Where we have buildings, they have mountains.

 

I see differences all around me. I wake up to farm animal noises. I watch the sunrise through the mountains. I smell the ripe aroma of sheep, goat, and pig feces. I taste the thick, minerals of the well water. I feel the sweat all over my body.

 

But do I feel like I’m in Albania, yet? No. It all feels like a foreign reality. A dream that I will experience one day. Something I’m still planning for in the future.

 

Why? What am I missing? What am I doing wrong? How can I change my mindset? How do I feel like I’m in Albania?

 

I. DON’T. KNOW.

 

And it kills me. I fear the day I get back from the race finally realizing that it’s over. It’s done. My time is up. Back to reality. The mission trip is over before it has even begun.

 

So I begin to analyze my every move. How do I become a better me? How can I be a servant and truly live, breathe, and feel this Albanian lifestyle? How can I do the thing?

 

“Be still and know that I am God.”

“Trust in the Lord with all your heart.”

“We have this hope as an anchor for the soul.”

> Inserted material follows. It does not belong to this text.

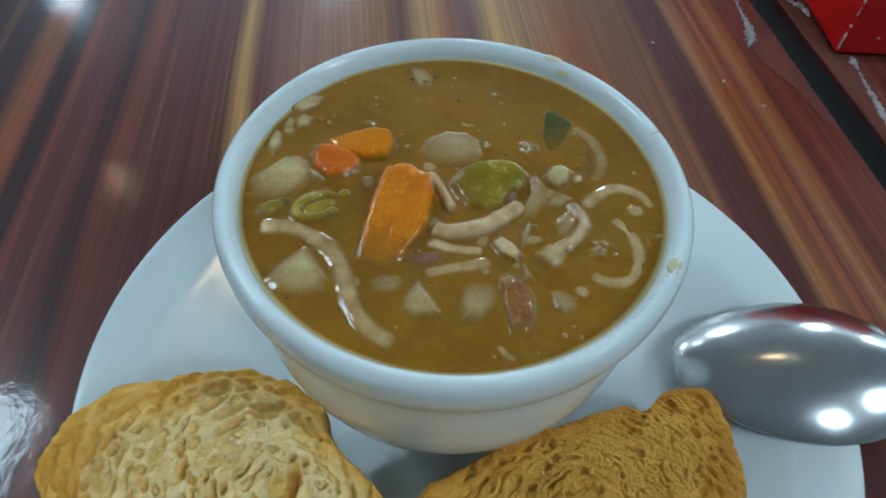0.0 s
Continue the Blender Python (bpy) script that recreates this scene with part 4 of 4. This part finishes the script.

“I’m not finished with you yet.”

 

We’ve been working a kids camp this past week and Friday was my day to be security. Which, in all actuality, really means sitting at a table making sure no kids wonder off, go into the wrong room, or get into stuff they aren’t allowed to have. With that being said, there’s a lot of me time. Perfect. Time to analyze. Time to reflect. Time to figure out what it is I’m doing wrong and what I can do to do it right.

 

As I look through the week, I begin to smile. Monday was rough. Working with kids is difficult as is, but throw in a different culture, lifestyle, and language? It becomes nearly impossible for an awkward girl like me. Realization? I definitely felt like I was in Albania Monday due to the language barrier. Tuesday was incredible. My group had the chance to play soccer and you bet I took full advantage of that. I quickly found out that I don’t have to verbally communicate to form bonds. The game itself brought me closer to the kids. And having one of the boys come up to me afterward and say, “You play good” almost brought tears to my eyes. I definitely felt like I was in Albania Tuesday due to the joy I experienced through soccer, smiles, and simply being present.

 

The list goes on and on. Wednesday through Friday were great. Seeing these kids grow in their comfort with us “Americans” was awesome. Not only that, seeing my squadmates grow in their faith through these kids was spectacular. We didn’t get to share much of the Lord because the relationships Lightforce is establishing in this community are still new; therefore, we didn’t want to ruin them by pushing too soon. However, we got to love on the children, laugh with the children, and listen to the children (without always understanding).

 

“Do You Feel Like You’re In Albania, Yet?” Yes and no. Part of me still feels like I haven’t left for my mission trip. Part of me still thinks this is just a precursor to the real thing. Part of me is still scared I’ll be on my way to Romania before it fully hits home. But the rest of me knows it’s okay. God is using us in some pretty amazing ways here. By working with these kids, by feeding baby goats, by attempting (and failing) to milk mama goats, by castrating some baby pigs, and by moving hundreds of pounds of farm food, we are establishing a foundation here. We are strengthening the bonds in Albania. We are laying the ground work for some remarkable spiritual growth in this place.

 

Maybe I don’t always feel like I’m doing the thing. Maybe I don’t always feel useful. Maybe I don’t always feel like I’m in Albania, yet. But the great thing is it’s not about me. It’s all about he who created me. And when I stop and reflect. I sure do know that he’s here. God is in Albania. And for me, that is more than enough.